## Short task
Report the number of lines containing "values", with no other words.

________

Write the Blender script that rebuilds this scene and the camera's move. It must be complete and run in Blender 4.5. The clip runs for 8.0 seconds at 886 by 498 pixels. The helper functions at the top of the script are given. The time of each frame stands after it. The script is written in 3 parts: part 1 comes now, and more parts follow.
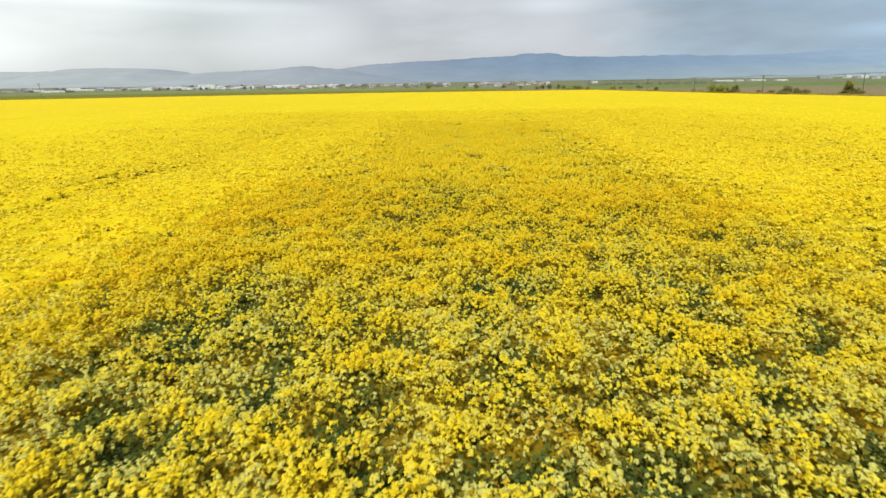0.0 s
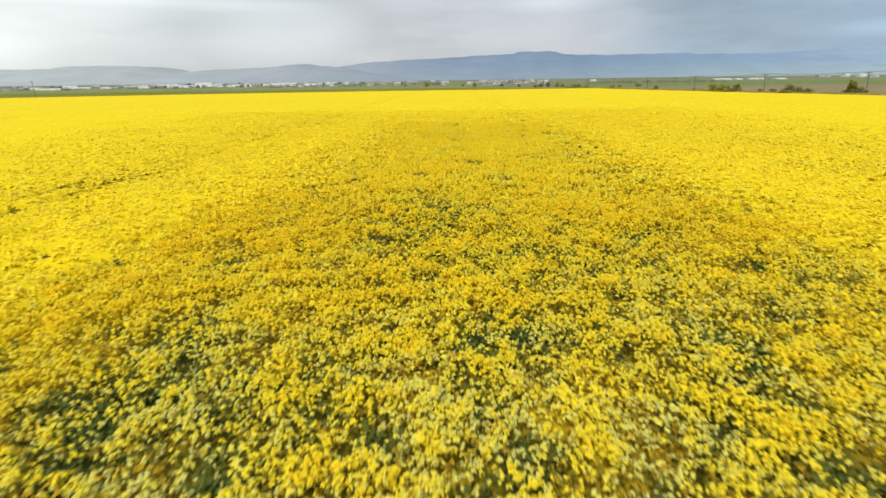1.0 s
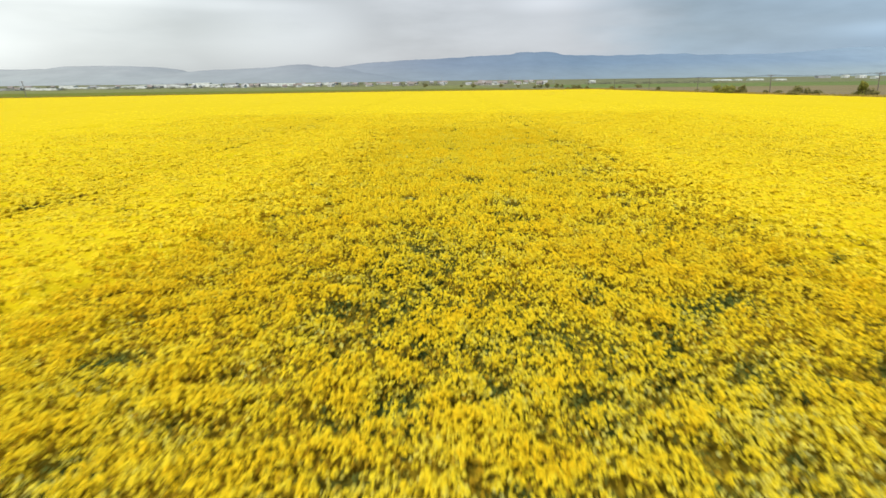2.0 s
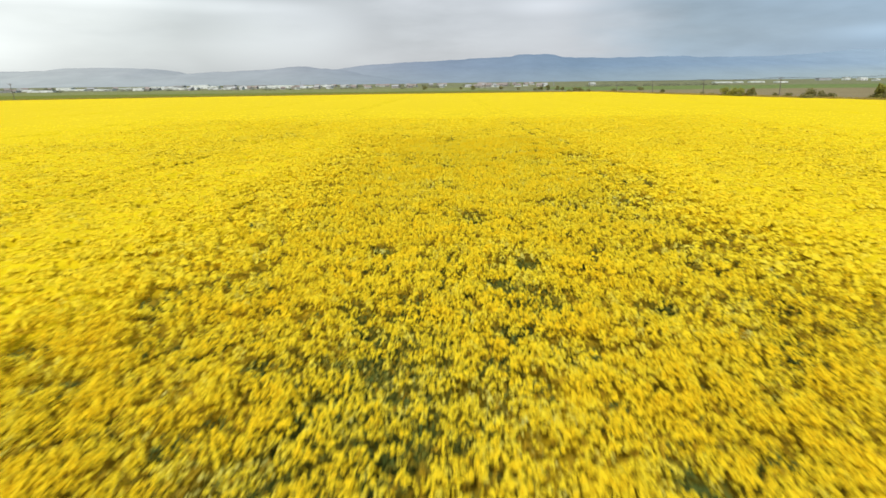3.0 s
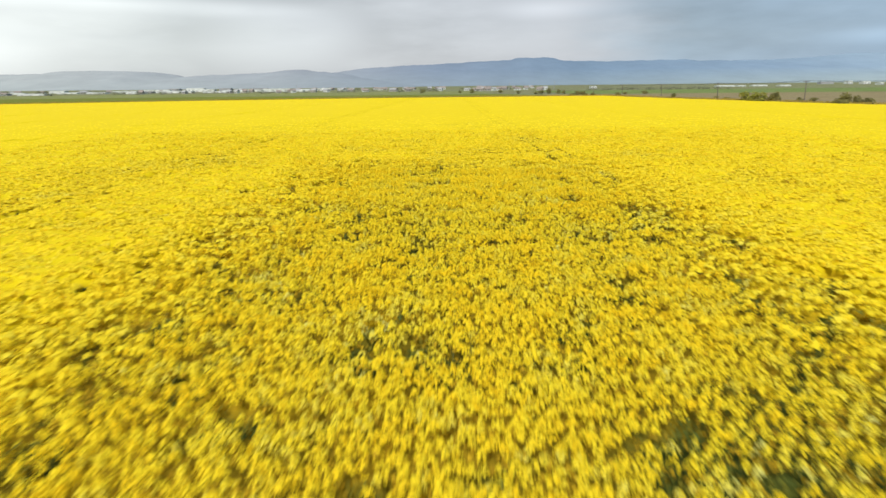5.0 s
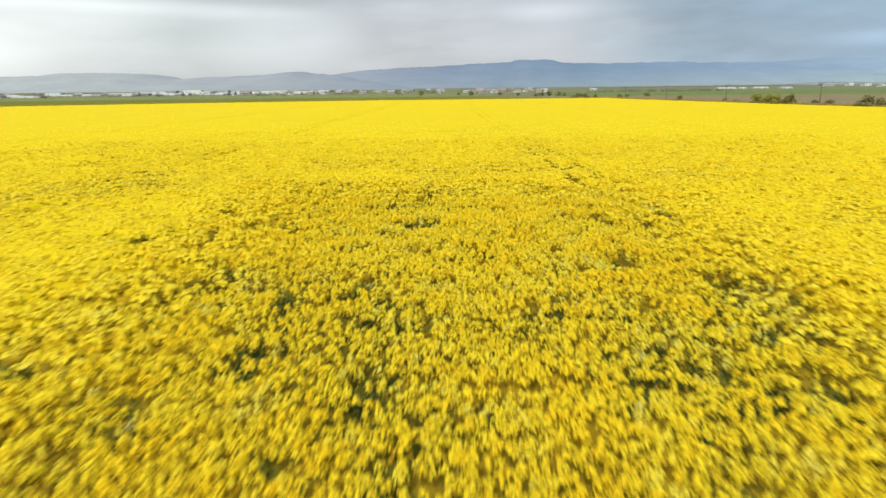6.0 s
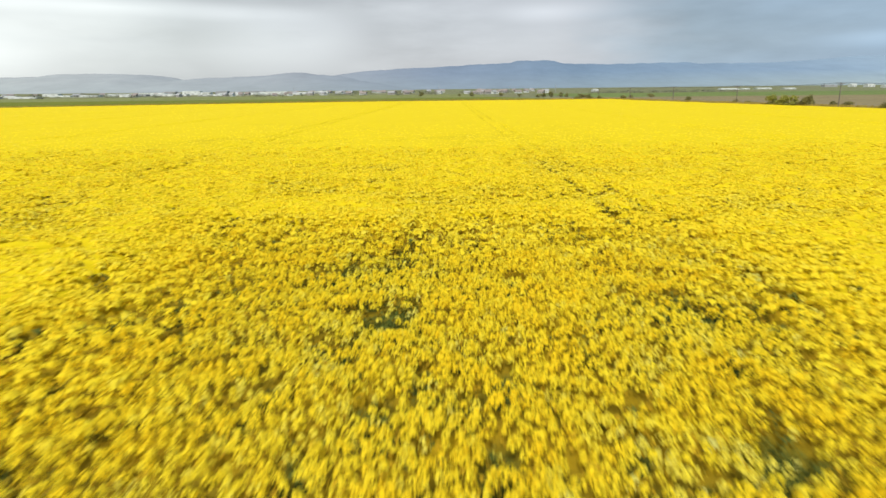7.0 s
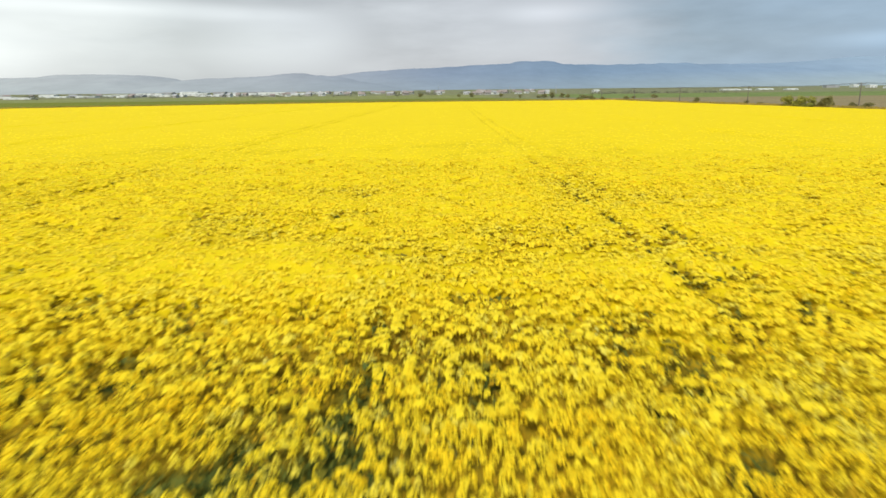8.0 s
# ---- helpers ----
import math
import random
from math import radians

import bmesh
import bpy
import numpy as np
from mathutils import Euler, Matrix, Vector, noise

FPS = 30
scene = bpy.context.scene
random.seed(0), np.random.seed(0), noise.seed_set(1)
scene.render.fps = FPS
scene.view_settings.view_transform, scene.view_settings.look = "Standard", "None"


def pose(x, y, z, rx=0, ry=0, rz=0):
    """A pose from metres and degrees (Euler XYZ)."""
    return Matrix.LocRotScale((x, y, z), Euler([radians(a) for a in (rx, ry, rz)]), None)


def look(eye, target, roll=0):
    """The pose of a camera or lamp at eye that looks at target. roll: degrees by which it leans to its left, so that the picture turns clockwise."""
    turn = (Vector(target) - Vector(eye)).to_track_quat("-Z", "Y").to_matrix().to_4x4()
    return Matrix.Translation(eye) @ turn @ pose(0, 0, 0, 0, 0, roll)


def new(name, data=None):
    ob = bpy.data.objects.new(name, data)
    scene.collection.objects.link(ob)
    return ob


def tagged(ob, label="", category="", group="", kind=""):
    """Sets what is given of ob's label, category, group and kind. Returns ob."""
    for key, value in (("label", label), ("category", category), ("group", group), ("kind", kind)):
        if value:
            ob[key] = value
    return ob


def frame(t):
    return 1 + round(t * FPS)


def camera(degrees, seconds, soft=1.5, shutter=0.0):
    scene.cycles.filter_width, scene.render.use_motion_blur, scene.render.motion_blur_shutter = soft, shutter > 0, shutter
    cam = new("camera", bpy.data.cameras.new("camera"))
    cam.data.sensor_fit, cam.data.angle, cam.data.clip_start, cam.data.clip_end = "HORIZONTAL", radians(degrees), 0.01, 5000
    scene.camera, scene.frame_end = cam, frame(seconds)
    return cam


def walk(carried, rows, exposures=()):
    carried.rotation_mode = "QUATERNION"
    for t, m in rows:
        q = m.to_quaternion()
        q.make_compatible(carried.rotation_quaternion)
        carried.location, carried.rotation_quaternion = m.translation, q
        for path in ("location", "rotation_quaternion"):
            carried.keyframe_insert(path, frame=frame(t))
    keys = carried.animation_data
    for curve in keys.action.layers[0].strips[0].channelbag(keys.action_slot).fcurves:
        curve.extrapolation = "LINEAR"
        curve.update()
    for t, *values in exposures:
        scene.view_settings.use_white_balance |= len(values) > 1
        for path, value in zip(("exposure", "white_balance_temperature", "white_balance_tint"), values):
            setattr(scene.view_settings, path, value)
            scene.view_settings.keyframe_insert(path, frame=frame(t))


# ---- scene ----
cam = camera(76.0, 8.0, soft=1.5, shutter=0.48)

PATH = [
    (0, (0.0, 0.0, 6.23), (-0.012, 1.921, 5.674), -0.8),
    (0.5, (0.12, 1.164, 6.288), (0.11, 3.084, 5.729), -0.78),
    (1, (0.158, 3.107, 6.361), (0.152, 5.026, 5.799), -0.75),
    (1.5, (0.25, 5.835, 6.45), (0.247, 7.754, 5.888), -0.7),
    (3, (0.955, 17.977, 6.579), (0.955, 19.899, 6.025), -0.65),
    (3.5, (1.217, 22.731, 6.638), (1.218, 24.653, 6.088), -0.62),
    (4, (1.42, 27.386, 6.686), (1.423, 29.308, 6.140), -0.6),
    (4.5, (1.749, 32.23, 6.738), (1.752, 34.154, 6.192), -0.6),
    (6, (2.706, 48.057, 6.708), (2.712, 49.984, 6.171), -0.6),
    (6.5, (2.965, 53.291, 6.729), (2.972, 55.217, 6.193), -0.6),
    (7, (3.243, 58.295, 6.714), (3.247, 60.222, 6.18), -0.6),
    (7.5, (3.472, 63.548, 6.681), (3.476, 65.476, 6.149), -0.6),
    (8, (3.683, 68.683, 6.73), (3.688, 70.611, 6.198), -0.6),
]
walk(cam, [(t, look(eye, target, roll)) for t, eye, target, roll in PATH])

# ---------------------------------------------------------------- world, sun, exposure
SUN_DIR = Vector((-0.15, -0.62, 0.77)).normalized()      # towards the sun


def build_world():
    w = bpy.data.worlds.new("world")
    scene.world = w
    w.use_nodes = True
    nt = w.node_tree
    nt.nodes.clear()
    n = nt.nodes.new
    li = nt.links.new
    out = n("ShaderNodeOutputWorld")
    bg = n("ShaderNodeBackground")
    sky = n("ShaderNodeTexSky")
    sky.sky_type = "NISHITA"
    sky.sun_disc = False
    sky.sun_elevation = math.asin(SUN_DIR.z)
    sky.sun_rotation = math.atan2(SUN_DIR.x, SUN_DIR.y)
    sky.air_density = 1.2
    sky.dust_density = 2.5
    dim = n("ShaderNodeVectorMath")
    dim.operation = "SCALE"
    dim.inputs[3].default_value = 0.11
    li(sky.outputs[0], dim.inputs[0])
    tc = n("ShaderNodeTexCoord")
    sep = n("ShaderNodeSeparateXYZ")
    li(tc.outputs["Generated"], sep.inputs[0])
    # cloud deck: brightest around the hidden sun, dark and rainy away from it
    deck = n("ShaderNodeValToRGB")
    el = deck.color_ramp.elements
    el[0].position, el[0].color = 0.14, (0.94, 0.985, 0.96, 1)
    el[1].position, el[1].color = 0.86, (0.33, 0.475, 0.645, 1)
    for pos, col in ((0.28, (0.70, 0.745, 0.75, 1)), (0.45, (0.615, 0.645, 0.68, 1)),
                     (0.60, (0.58, 0.61, 0.66, 1)), (0.70, (0.42, 0.54, 0.66, 1))):
        e = el.new(pos)
        e.color = col
    warp = n("ShaderNodeTexNoise")
    warp.inputs["Scale"].default_value = 3.0
    warp.inputs["Detail"].default_value = 4.0
    mp = n("ShaderNodeMapping")
    mp.inputs["Scale"].default_value = (1.2, 1.2, 5.0)
    li(tc.outputs["Generated"], mp.inputs[0])
    li(mp.outputs[0], warp.inputs["Vector"])
    m1 = n("ShaderNodeMath")
    m1.operation = "MULTIPLY_ADD"
    m1.inputs[1].default_value, m1.inputs[2].default_value = 0.5, 0.42
    li(sep.outputs[0], m1.inputs[0])
    m2 = n("ShaderNodeMath")
    m2.operation = "MULTIPLY_ADD"
    m2.inputs[1].default_value = 0.16
    li(warp.outputs[0], m2.inputs[0])
    li(m1.outputs[0], m2.inputs[2])
    li(m2.outputs[0], deck.inputs[0])
    # streaks of cloud, long and flat
    st = n("ShaderNodeTexNoise")
    st.inputs["Scale"].default_value = 2.6
    st.inputs["Detail"].default_value = 6.0
    st.inputs["Roughness"].default_value = 0.55
    mp2 = n("ShaderNodeMapping")
    mp2.inputs["Scale"].default_value = (1.1, 1.1, 4.6)
    mp2.inputs["Location"].default_value = (1.7, 0.4, 2.2)
    li(tc.outputs["Generated"], mp2.inputs[0])
    li(mp2.outputs[0], st.inputs["Vector"])
    sr = n("ShaderNodeMapRange")
    sr.inputs["From Min"].default_value, sr.inputs["From Max"].default_value = 0.3, 0.7
    sr.inputs["To Min"].default_value, sr.inputs["To Max"].default_value = 0.83, 1.15
    li(st.outputs[0], sr.inputs[0])
    # banks of the deck: (heading, height, half width, half height, gain), their rims torn by the streak noise
    total = sr.outputs[0]
    banks = ((-0.60, 0.085, 0.30, 0.045, 0.10), (-0.48, 0.122, 0.17, 0.010, 0.16), (-0.64, 0.055, 0.08, 0.032, 0.20),
             (-0.40, 0.092, 0.12, 0.014, -0.07), (-0.20, 0.148, 0.20, 0.014, -0.13), (-0.235, 0.078, 0.09, 0.045, 0.16),
             (-0.02, 0.090, 0.07, 0.060, -0.07), (0.17, 0.122, 0.075, 0.013, 0.20), (0.17, 0.085, 0.06, 0.030, 0.07),
             (0.45, 0.088, 0.11, 0.036, -0.13), (0.605, 0.064, 0.06, 0.010, 0.20))
    for hx, hz, wx, wz, gain in banks:
        mpb = n("ShaderNodeMapping")
        mpb.inputs["Scale"].default_value = (1 / wx, 0, 1 / wz)
        mpb.inputs["Location"].default_value = (-hx / wx, 0, -hz / wz)
        li(tc.outputs["Generated"], mpb.inputs[0])
        ln = n("ShaderNodeVectorMath")
        ln.operation = "LENGTH"
        li(mpb.outputs[0], ln.inputs[0])
        rim = n("ShaderNodeMath")
        rim.operation = "MULTIPLY_ADD"
        rim.inputs[1].default_value = 3.0
        li(st.outputs[0], rim.inputs[0])
        li(ln.outputs[1], rim.inputs[2])
        gb = n("ShaderNodeMapRange")
        gb.interpolation_type = "SMOOTHSTEP"
        gb.inputs["From Min"].default_value, gb.inputs["From Max"].default_value = 3.2, 1.4
        gb.inputs["To Min"].default_value, gb.inputs["To Max"].default_value = 0.0, 1.5 * gain
        li(rim.outputs[0], gb.inputs[0])
        ad = n("ShaderNodeMath")
        ad.operation = "ADD"
        li(total, ad.inputs[0])
        li(gb.outputs[0], ad.inputs[1])
        total = ad.outputs[0]
    lit = n("ShaderNodeVectorMath")
    lit.operation = "SCALE"
    li(deck.outputs[0], lit.inputs[0])
    li(total, lit.inputs[3])
    mix = n("ShaderNodeMix")
    mix.data_type = "RGBA"
    mix.inputs["Factor"].default_value = 0.86
    li(dim.outputs[0], mix.inputs[6])
    li(lit.outputs[0], mix.inputs[7])
    li(mix.outputs[2], bg.inputs[0])
    bg.inputs[1].default_value = 1.02
    li(bg.outputs[0], out.inputs[0])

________

## Reply
3